Penmaenmawr, Aug. 29, 1861.—-Thanks for the brief notice which you recently took of the Public Schools Commission. I was heartily glad to hear that you had formed a drastic set of questions. I take the deepest interest in the object of the commission, and I have full confidence in its members and organs; and at all times I shall be very glad to hear what you are doing. Meantime I cannot help giving you, to be taken for what it is worth, the sum of my own thoughts upon the subject.... The low utilitarian argument in matter of education, for giving it what is termed a practical direction, is so plausible that I think we may [pg 647] on the whole be thankful that the instincts of the country have resisted what in argument it has been ill able to confute. We still hold by the classical training as the basis of a liberal education; parents dispose of their children in early youth accordingly; but if they were asked why they did so, it is probable they would give lamentably weak or unworthy reasons for it, such for example as that the public schools and universities open the way to desirable acquaintance and what is termed “good society.” Your commission will not I presume be able to pass by this question, but will have to look it in the face; and to proceed either upon a distinct affirmative, or a substantial negative, of the proposition that the classical training is the proper basis of a liberal education. I hope you will hold by affirmation and reject negation.

But the reason why I trouble you upon the subject is this, that I think the friends of this principle have usually rather blinked the discussion, and have been content with making terms of compromise by way of buying off the adversary, which might be in themselves reasonable unless they were taken as mere instalments of a transaction intended in the long run to swallow up the principle itself. What I feel is that the relation of pure science, natural science, modern languages, modern history, and the rest of the old classical training ought to be founded on a principle and ought not to be treated simply as importunate creditors, that take a shilling in the £ to-day, because they hope to get another shilling to-morrow, and in the meantime have a recognition of their title. This recognition of title is just what I would refuse. I deny their right to a parallel or equal position; their true position is auxiliary, and as auxiliary it ought to be limited and restrained without scruple, as a regard to the paramount matter of education may dictate.

But why after all is the classical training paramount? Is it because we find it established? because it improves memory or taste, or gives precision, or develops the faculty of speech? All these are but partial and fragmentary statements, so many narrow glimpses of a great and comprehensive truth. That truth I take to be that the modern European civilisation from the middle age downwards is the compound of two great factors, the Christian religion for the spirit of man, and the Greek, and in a secondary degree the Roman discipline for his mind and intellect. St. Paul is the apostle of the Gentiles, and is in his own person a symbol of this great wedding—the place, for example, of Aristotle and Plato in Christian education is not arbitrary nor in principle mutable. The materials of what we call classical training were prepared, and we have a right to say were advisedly prepared, in order that it might become not a mere adjunct but (in mathematical phrase) the complement of Christianity in its application to the culture of the human being formed both for this world and for the world to come.

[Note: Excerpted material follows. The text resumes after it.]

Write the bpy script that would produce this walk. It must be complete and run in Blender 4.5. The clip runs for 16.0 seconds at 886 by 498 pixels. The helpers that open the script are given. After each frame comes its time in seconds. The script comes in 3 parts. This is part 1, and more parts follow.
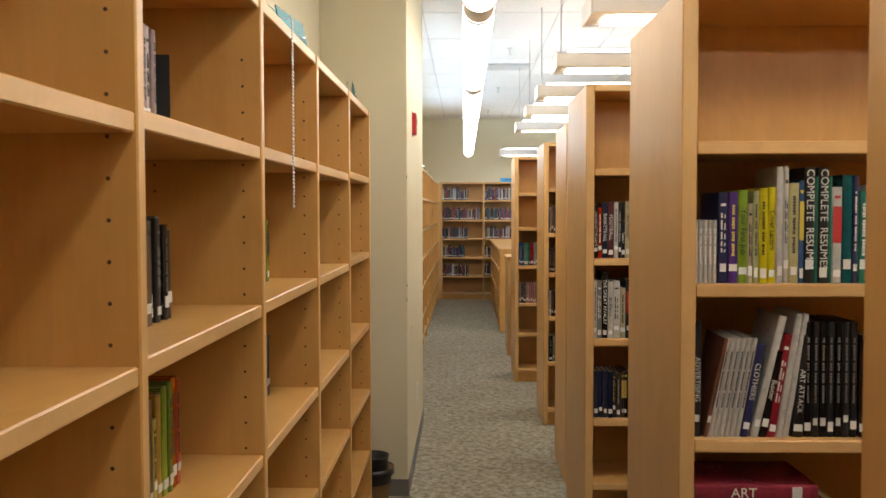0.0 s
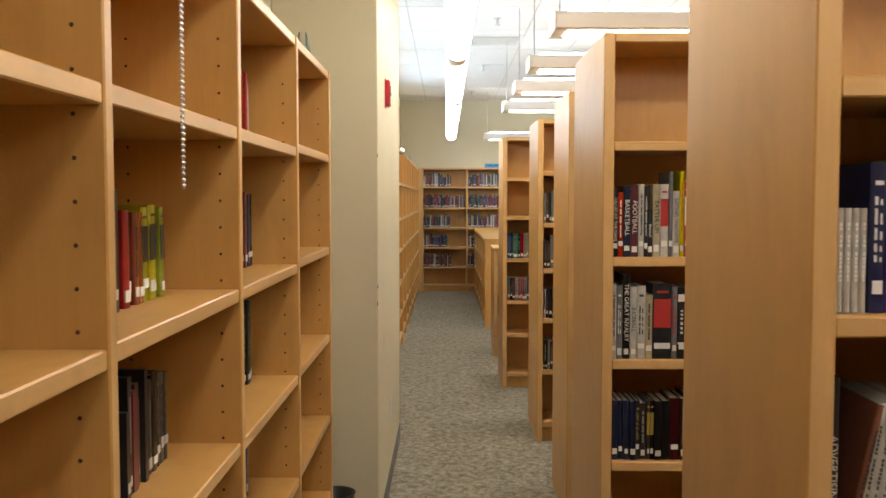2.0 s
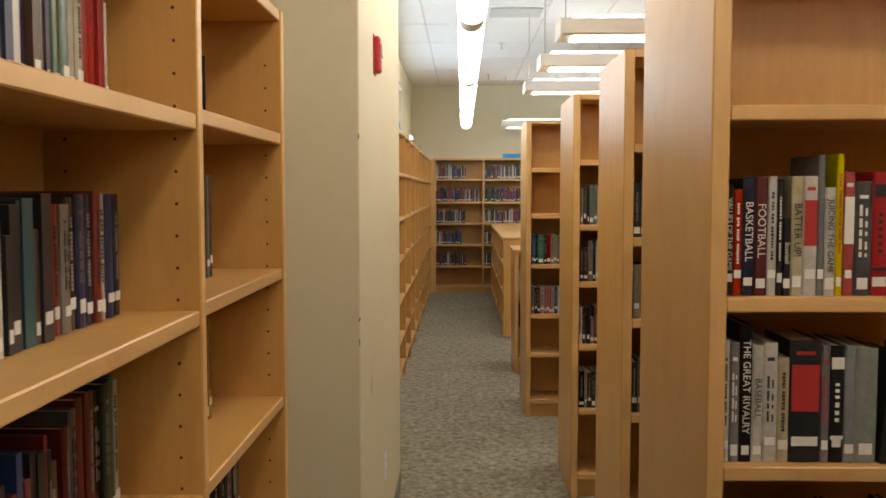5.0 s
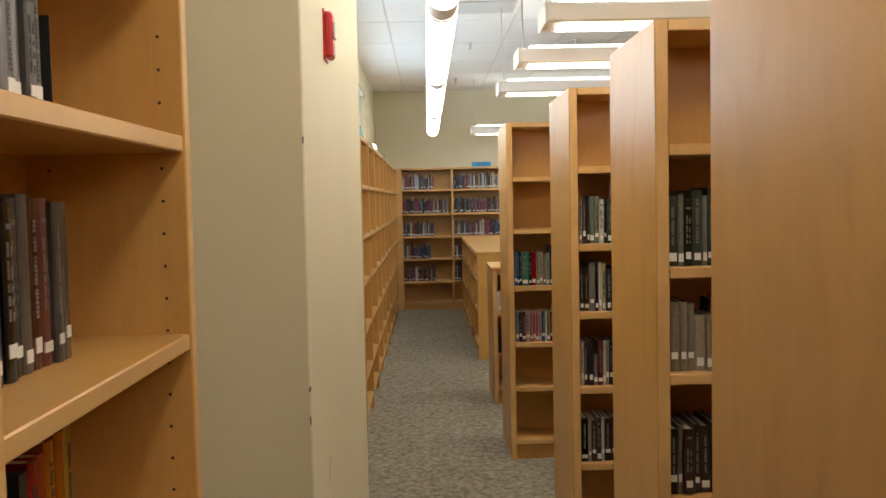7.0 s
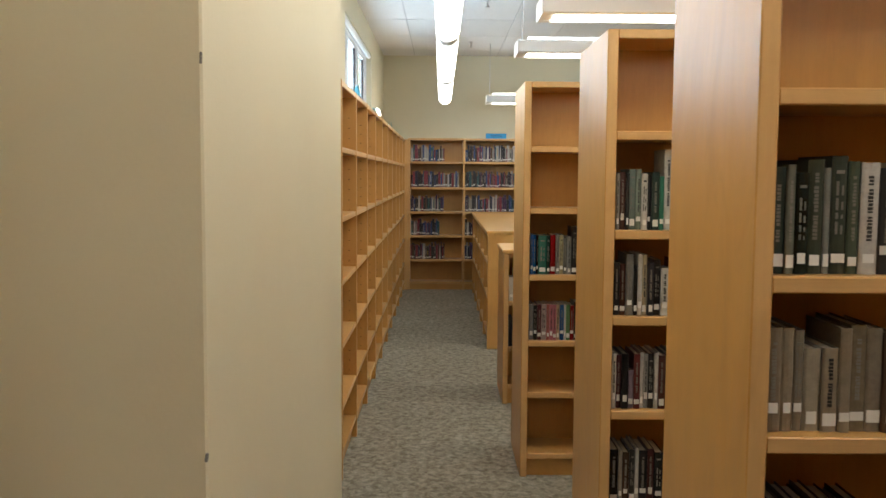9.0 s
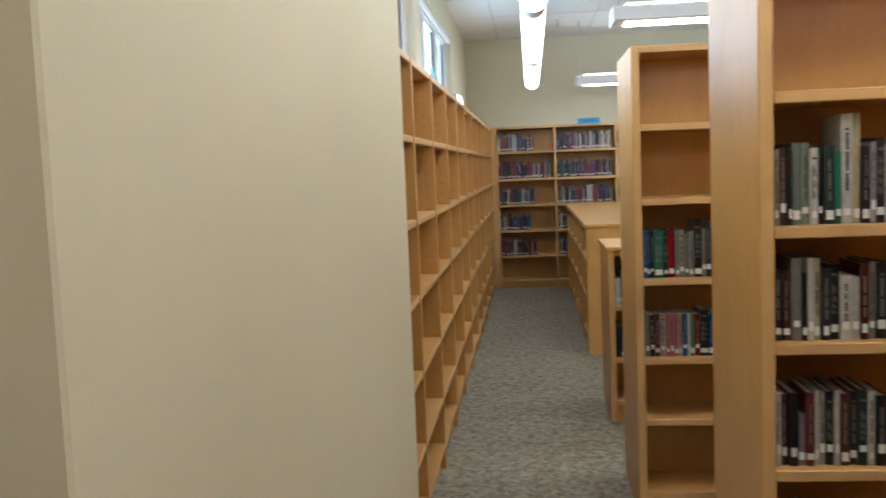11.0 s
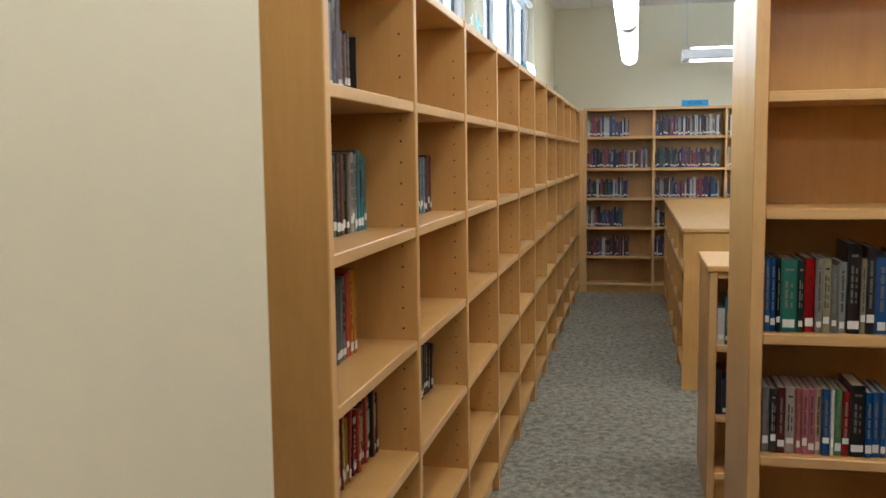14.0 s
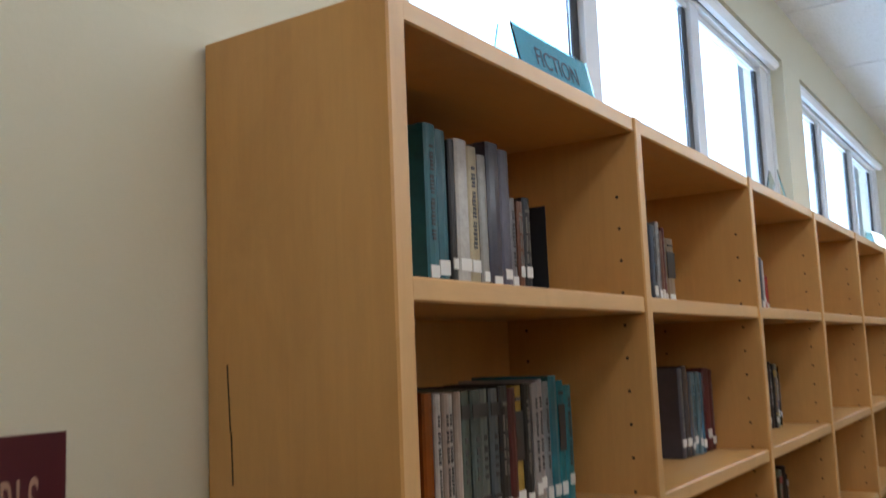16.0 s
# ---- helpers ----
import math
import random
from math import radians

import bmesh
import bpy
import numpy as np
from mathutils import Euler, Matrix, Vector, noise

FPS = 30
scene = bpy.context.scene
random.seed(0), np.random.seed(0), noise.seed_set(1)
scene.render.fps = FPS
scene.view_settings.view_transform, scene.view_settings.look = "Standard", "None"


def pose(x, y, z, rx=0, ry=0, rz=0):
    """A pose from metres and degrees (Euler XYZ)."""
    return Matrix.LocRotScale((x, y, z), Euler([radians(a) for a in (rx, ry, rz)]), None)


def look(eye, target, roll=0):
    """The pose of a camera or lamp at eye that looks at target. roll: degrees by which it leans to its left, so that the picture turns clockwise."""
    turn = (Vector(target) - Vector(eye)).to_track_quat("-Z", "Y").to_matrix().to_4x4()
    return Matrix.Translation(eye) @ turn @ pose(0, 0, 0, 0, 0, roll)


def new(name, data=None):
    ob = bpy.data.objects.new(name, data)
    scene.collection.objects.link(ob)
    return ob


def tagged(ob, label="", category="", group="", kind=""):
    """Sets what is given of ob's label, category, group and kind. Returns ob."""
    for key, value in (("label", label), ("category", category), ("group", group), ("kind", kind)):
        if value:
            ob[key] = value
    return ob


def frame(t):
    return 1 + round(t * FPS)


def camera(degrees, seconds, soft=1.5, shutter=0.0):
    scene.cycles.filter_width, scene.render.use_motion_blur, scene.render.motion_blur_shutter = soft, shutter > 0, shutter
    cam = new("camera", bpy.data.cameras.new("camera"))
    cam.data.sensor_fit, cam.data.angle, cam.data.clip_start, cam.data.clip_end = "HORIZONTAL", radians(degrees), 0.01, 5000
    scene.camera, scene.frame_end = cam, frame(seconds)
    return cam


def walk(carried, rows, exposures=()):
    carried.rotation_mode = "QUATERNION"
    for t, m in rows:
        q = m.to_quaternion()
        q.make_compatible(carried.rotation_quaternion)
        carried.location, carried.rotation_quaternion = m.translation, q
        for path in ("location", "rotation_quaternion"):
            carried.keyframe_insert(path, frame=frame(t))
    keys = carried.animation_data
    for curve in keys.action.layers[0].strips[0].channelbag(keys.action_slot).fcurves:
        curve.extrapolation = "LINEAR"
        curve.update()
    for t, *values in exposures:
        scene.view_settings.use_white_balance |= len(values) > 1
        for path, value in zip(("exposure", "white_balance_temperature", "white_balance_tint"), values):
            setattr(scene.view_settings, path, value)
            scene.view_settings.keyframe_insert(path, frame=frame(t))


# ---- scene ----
cam = camera(52.1, 16.0, shutter=0.35)
PATH = [
    (0, (0.032, -0.111, 1.621), (-0.015, 1.886, 1.538), -0.1),
    (0.5, (0.015, 0.114, 1.618), (-0.01, 2.111, 1.511), -1.1),
    (1, (-0.006, 0.313, 1.626), (0.046, 2.311, 1.539), -0.2),
    (1.5, (0.027, 0.539, 1.626), (0.05, 2.538, 1.583), 0.8),
    (2, (0.031, 0.79, 1.612), (0.023, 2.787, 1.502), 0.0),
    (2.5, (0.007, 1.017, 1.625), (0.049, 3.015, 1.566), -1.0),
    (3, (0.007, 1.214, 1.623), (0.111, 3.21, 1.554), -0.7),
    (3.5, (0.036, 1.415, 1.632), (0.041, 3.415, 1.591), 0.3),
    (4, (0.057, 1.601, 1.632), (0.026, 3.598, 1.533), 0.4),
    (6.5, (0.037, 2.674, 1.643), (0.002, 4.669, 1.508), -0.9),
    (7, (0.008, 2.847, 1.663), (0.04, 4.844, 1.555), -1.2),
    (7.5, (0.024, 3.022, 1.65), (0.053, 5.017, 1.509), -1.5),
    (8, (0.06, 3.266, 1.65), (0.071, 5.261, 1.502), 0.3),
    (10.5, (0.076, 4.281, 1.63), (0.039, 6.272, 1.442), -0.5),
    (11, (0.059, 4.485, 1.636), (-0.139, 6.467, 1.46), -2.3),
    (11.5, (0.113, 4.732, 1.63), (-0.366, 6.667, 1.471), -1.6),
    (12, (0.171, 4.936, 1.644), (-0.623, 6.763, 1.467), -1.8),
    (12.5, (0.174, 5.132, 1.623), (-0.313, 7.065, 1.459), -1.7),
    (13, (0.166, 5.369, 1.637), (-0.232, 7.322, 1.477), -2.3),
    (13.5, (0.184, 5.643, 1.625), (-0.218, 7.596, 1.463), -1.0),
    (14, (0.187, 5.921, 1.626), (-0.227, 7.867, 1.422), -0.7),
    (14.5, (0.143, 6.211, 1.629), (-0.258, 8.16, 1.436), -2.9),
    (15, (0.144, 6.458, 1.627), (-0.473, 8.352, 1.439), -4.4),
    (15.5, (0.194, 6.708, 1.674), (-0.771, 8.46, 1.676), -1.4),
    (16, (0.178, 6.918, 1.689), (-0.914, 8.577, 1.925), -2.3),
]
EXPOSURES = [(0.0, 0.2, 6950, 9), (1.5, 0.24, 7050, 9), (3.0, 0.12, 7250, 10), (3.6, -0.08, 7350, 10), (4.0, -0.06, 7400, 10), (6.5, -0.1, 7500, 10), (8.0, -0.1, 7000, 7), (10.5, -0.14, 6450, 7), (11.3, -0.1, 5900, 6), (12.0, -0.48, 5800, 7), (12.5, -0.2, 5950, 11), (13.0, -0.52, 6450, 8), (13.4, -0.15, 6300, 7), (14.0, 0.0, 6000, 7), (14.5, 0.18, 5200, 13), (15.1, 0.27, 5300, 13), (15.6, -0.17, 5350, 13), (16.0, -0.62, 5750, 10)]
walk(cam, [(t, look(eye, target, roll)) for t, eye, target, roll in PATH], EXPOSURES)

# ---- light ----
world = bpy.data.worlds.new("sky")
world.use_nodes = True
scene.world = world
wn = world.node_tree
sky = wn.nodes.new("ShaderNodeTexSky")
sky.sky_type, sky.sun_disc, sky.sun_elevation, sky.sun_rotation = "NISHITA", False, radians(40), radians(90)
wn.nodes["Background"].inputs["Strength"].default_value = 0.15
wn.links.new(sky.outputs["Color"], wn.nodes["Background"].inputs["Color"])
sun = new("sun", bpy.data.lights.new("sun", "SUN"))
sun.data.energy, sun.data.angle, sun.data.color = 1.0, radians(12), (1, 0.96, 0.9)
sun.matrix_world = pose(0, 0, 20, 50, 0, 90)
TUBE_LIGHT, PENDANT_LIGHT, UPLIGHT, DAYLIGHT = 7.8, 9.5, 4.6, 85.0

# ---- plan ----
X_WIN, X_EAST, Y_SOUTH, Y_NORTH, CEIL = -0.80, 5.4, -2.6, 17.32, 3.40
FRONT = -0.465           # front of the long bookcases on the window side
TOP = 2.15               # height of the tall bookcases
BAY = 0.914
BASE = -0.045             # level of the carpet
PILLAR = (-0.298, 5.13, 7.062)   # aisle face x, south face y, north face y


# ---- materials ----
def material(name, build):
    m = bpy.data.materials.new(name)
    m.use_nodes = True
    build(m.node_tree, m.node_tree.nodes["Principled BSDF"])
    return m


def node(tree, kind, **inputs):
    n = tree.nodes.new(kind)
    for k, v in inputs.items():
        n.inputs[k.replace("_", " ")].default_value = v
    return n


def mapped(tree, scale=(1, 1, 1), by_random=True):
    co = tree.nodes.new("ShaderNodeTexCoord")
    mp = node(tree, "ShaderNodeMapping", Scale=scale)
    if by_random:
        info = tree.nodes.new("ShaderNodeObjectInfo")
        mul = tree.nodes.new("ShaderNodeVectorMath")
        mul.operation = "SCALE"
        mul.inputs[0].default_value = (13, 7, 19)
        tree.links.new(info.outputs["Random"], mul.inputs["Scale"])
        add = tree.nodes.new("ShaderNodeVectorMath")
        tree.links.new(co.outputs["Object"], add.inputs[0])
        tree.links.new(mul.outputs[0], add.inputs[1])
        tree.links.new(add.outputs[0], mp.inputs["Vector"])
    else:
        tree.links.new(co.outputs["Object"], mp.inputs["Vector"])
    return mp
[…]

If this principle be true it is broad and high and clear enough, and supplies a key to all questions connected with the relation [pg 648] between the classical training of our youth and all other branches of their secular education. It must of course be kept within its proper place, and duly limited as to things and persons. It can only apply in full to that small proportion of the youth of any country, who are to become in the fullest sense educated men. It involves no extravagant or inconvenient assumptions respecting those who are to be educated for trades and professions in which the necessities of specific training must limit general culture. It leaves open every question turning upon individual aptitudes and inaptitudes and by no means requires that boys without a capacity for imbibing any of the spirit of classical culture are still to be mechanically plied with the instruments of it after their unfitness has become manifest. But it lays down the rule of education for those who have no internal and no external disqualification; and that rule, becoming a fixed and central point in the system, becomes also the point around which all others may be grouped.

Mr. Gladstone to Sir S. Northcote

Nov. 12, 1861.—The letter I wrote to Lyttelton about the classical education suggested topics, which as you justly perceive are altogether esoteric. They have never to my knowledge been carefully worked out, and I think they well deserve it; but clearly your report is not the place. I will not say you are not prudent in suggesting that you should not even give an opinion upon the great question: What is the true place of the old classical learning in the human culture of the nineteenth century? I am far from venturing to say the contrary. But one thing I do think, namely, that it is desirable that, as far as may be, the members of the commission should have some answer to that question in their minds, and should write their report with reference to it. For centuries, through the lifetime of our great schools this classical culture has been made the lapis angularis of all secular culture of the highest class. Was this right or was it wrong, aye or no? I think it much to be desired that the commission should, if they will, proceed upon the affirmative or negative of that proposition, and should also make their choice for the former. This would be a long note to their report; but it need not be distinctly and separately heard in it. Such is my notion. As to particulars I have little to say that is worth hearing; but I think these three things. First, that we give much too little scope for deviation from what I think the normal standard to other and useful branches, when it has become evident that the normal standard is inapplicable; just as was the case in Oxford before the reform of the examinations, or let me rather say the new statutes. Secondly, I am extremely jealous of any invasion of modern languages which is to displace classical culture, or any portion of it in minds capable of following that walk. (I take it that among the usual modern tongues Italian has by far the greatest capacity for strict study and scholarship; whereas it is the one least in [pg 649] favour and the whole method of dealing with them is quite alien to strict study.) Lastly, I confess I grieve over the ignorance of natural history which I feel in myself and believe to exist in others. At some time, in some way, much more of all this ought to be brought in, but clearly it would serve in a great degree as recreation, and need not thrust aside whatever hard work boys are capable of doing.